Além dos empréstimos, os bancos também oferecem o cartão de
crédito consignado (com desconto direto na folha de pagamento). É o caso da
aposentada Rosana Miranda, de 61 anos. Ela conta que recebeu uma ligação com
oferta de cartão de crédito consignado pelo banco BMG e gostou da taxa de juros
mais baixa. O problema é que, além do cartão, foi creditado um valor em sua
conta corrente, sem que ela tenha permitido. “Na hora que mandaram o contrato,
tinha minha assinatura falsificada. As ligações que recebi eram todas de São
Paulo e contrato veio como se eu tivesse feito aqui em Uberlândia, na loja
deles, que não sei nem onde fica”, disse.
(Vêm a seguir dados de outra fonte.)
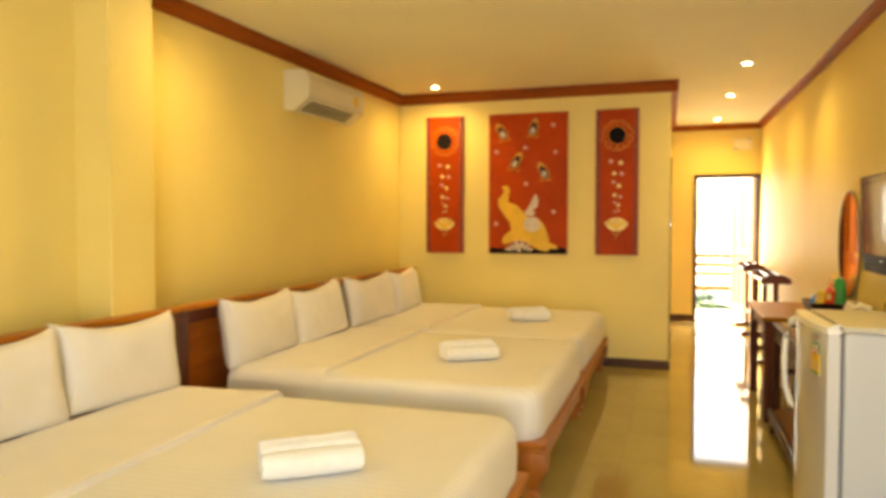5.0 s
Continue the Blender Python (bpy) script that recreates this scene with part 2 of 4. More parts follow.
RAIL_WOOD = wood("rail_wood", (0.36, 0.13, 0.045), (0.24, 0.08, 0.03), 0.45, "x", 0.1)
LEAF = mat("leaf", (0.10, 0.17, 0.085), 0.45, vary=0.35, scale=4)
BARK = mat("bark", (0.12, 0.085, 0.06), 0.9, vary=0.3, scale=12, bump=0.6, bump_scale=40)
# overexposed daylight is put into the ground's pale colour
GROUND_GLARE = mat("glare_paled_ground", (0.46, 0.44, 0.37), 0.9, vary=0.35, scale=0.8, fine=0.3, bump=0.6, bump_scale=20)


# ---- mesh tools ----
def part(name, bm, material, parent=None, label="", smooth=False, m=None):
    """Links a bmesh as one mesh object under a thing or a part."""
    data = bpy.data.meshes.new(name)
    bmesh.ops.recalc_face_normals(bm, faces=bm.faces)
    bm.to_mesh(data)
    bm.free()
    data.materials.append(material)
    if smooth:
        data.polygons.foreach_set("use_smooth", [True] * len(data.polygons))
        data.set_sharp_from_angle(angle=radians(38))
    ob = new(name, data)
    if parent is not None:
        ob.parent = parent
    if m is not None:
        ob.matrix_basis = m
    return tagged(ob, label)


def thing(name, m, label, category, group=""):
    ob = new(name)
    ob.empty_display_size = 0.05
    ob.matrix_basis = m
    return tagged(ob, label, category, group)


def setting(name, bm, material, label, smooth=False):
    return tagged(part(name, bm, material, None, label, smooth), kind="structure")


def bx(bm, x0, x1, y0, y1, z0, z1, bevel=0.0, segments=2, m=None):
    made = bmesh.ops.create_cube(bm, size=1.0)["verts"]
    size, mid = Vector((x1 - x0, y1 - y0, z1 - z0)), Vector(((x0 + x1) / 2, (y0 + y1) / 2, (z0 + z1) / 2))
    for v in made:
        v.co = Vector((v.co.x * size.x, v.co.y * size.y, v.co.z * size.z)) + mid
    if m is not None:
        for v in made:
            v.co = m @ v.co
    if bevel:
        edges = list({e for v in made for e in v.link_edges})
        bmesh.ops.bevel(bm, geom=edges, offset=bevel, segments=segments, affect="EDGES", profile=0.5)
    return bm


def box(x0, x1, y0, y1, z0, z1, bevel=0.0, segments=2):
    return bx(bmesh.new(), x0, x1, y0, y1, z0, z1, bevel, segments)


def prism(bm, outline, m, depth, bevel=0.0):
    """A flat outline in the plane's own x and y, raised by depth along its z, and set by m."""
    low = [bm.verts.new(m @ Vector((x, y, 0))) for x, y in outline]
    high = [bm.verts.new(m @ Vector((x, y, depth))) for x, y in outline]
    n = len(outline)
    bm.faces.new(low[::-1])
    cap = bm.faces.new(high)
    for i in range(n):
        bm.faces.new((low[i], low[(i + 1) % n], high[(i + 1) % n], high[i]))
    if bevel:
        bmesh.ops.bevel(bm, geom=list(cap.edges), offset=bevel, segments=2, affect="EDGES")
    return bm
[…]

Ela contou ainda que entrou em
contato com o banco e foi orientada a devolver o dinheiro e pagar o valor gasto
no cartão, mas houve cobrança de juros sobre o valor devolvido e, por isso, ela
precisou entrar na Justiça.

Segundo o INSS, o contrato do crédito consignado deve que ser
obrigatoriamente assinado pelo próprio segurado, no banco ou financeira.

Ação

Segundo a advogada Lillian Salgado, o IDC entrou, em 2006, com
uma ação contra o banco BMG, pioneiro na oferta do cartão de crédito
consignado. Em 2008, o banco foi proibido de fazer comercialização do cartão
por telefone para qualquer cliente, com multa limitada a R$ 1 milhão. “O banco
achou mais lucrativo continuar a ofertar o cartão. Recebemos mais de mil
denúncias de que o banco continuava fazendo essa contração pelo telefone. Em 10
anos, o banco lucrou quase 100 milhões (com o cartão de crédito consignado)”,
disse.

Neste mês, a Justiça aumentou a multa para até R$ 100 milhões
para o banco e proibiu a oferta do cartão por telefone somente para
aposentados. “Além disso, a Justiça aceitou nosso pedido de que a Polícia
Federal investigue o crime de desobediência já que o banco descumpriu a decisão
por 10 anos”, disse Lillian Salgado.

A advogada diz ainda
que houve má-fé da instituição financeira ao mudar o nome do produto de Cartão
BMG Master para Cartão BMG Card, após a primeira sentença. Ela defendeu também
no processo que o banco seja obrigado a fazer uma campanha de advertência ao
consumido idoso sobre o risco de endividamento. No próximo dia 28, haverá uma
audiência de conciliação desse caso.

Em nota, o Banco BMG disse que “obteve posicionamento favorável perante o Eg. Tribunal de Justiça de Minas Gerais, ao recorrer da decisão proferida pelo MM Juiz da 29ª Vara Cível de Belo Horizonte. Isto significa que o BMG permanece legalmente habilitado a comercializar normalmente seu cartão de crédito consignado. O BMG renova seu firme compromisso de total obediência às normas aplicáveis às suas operações.”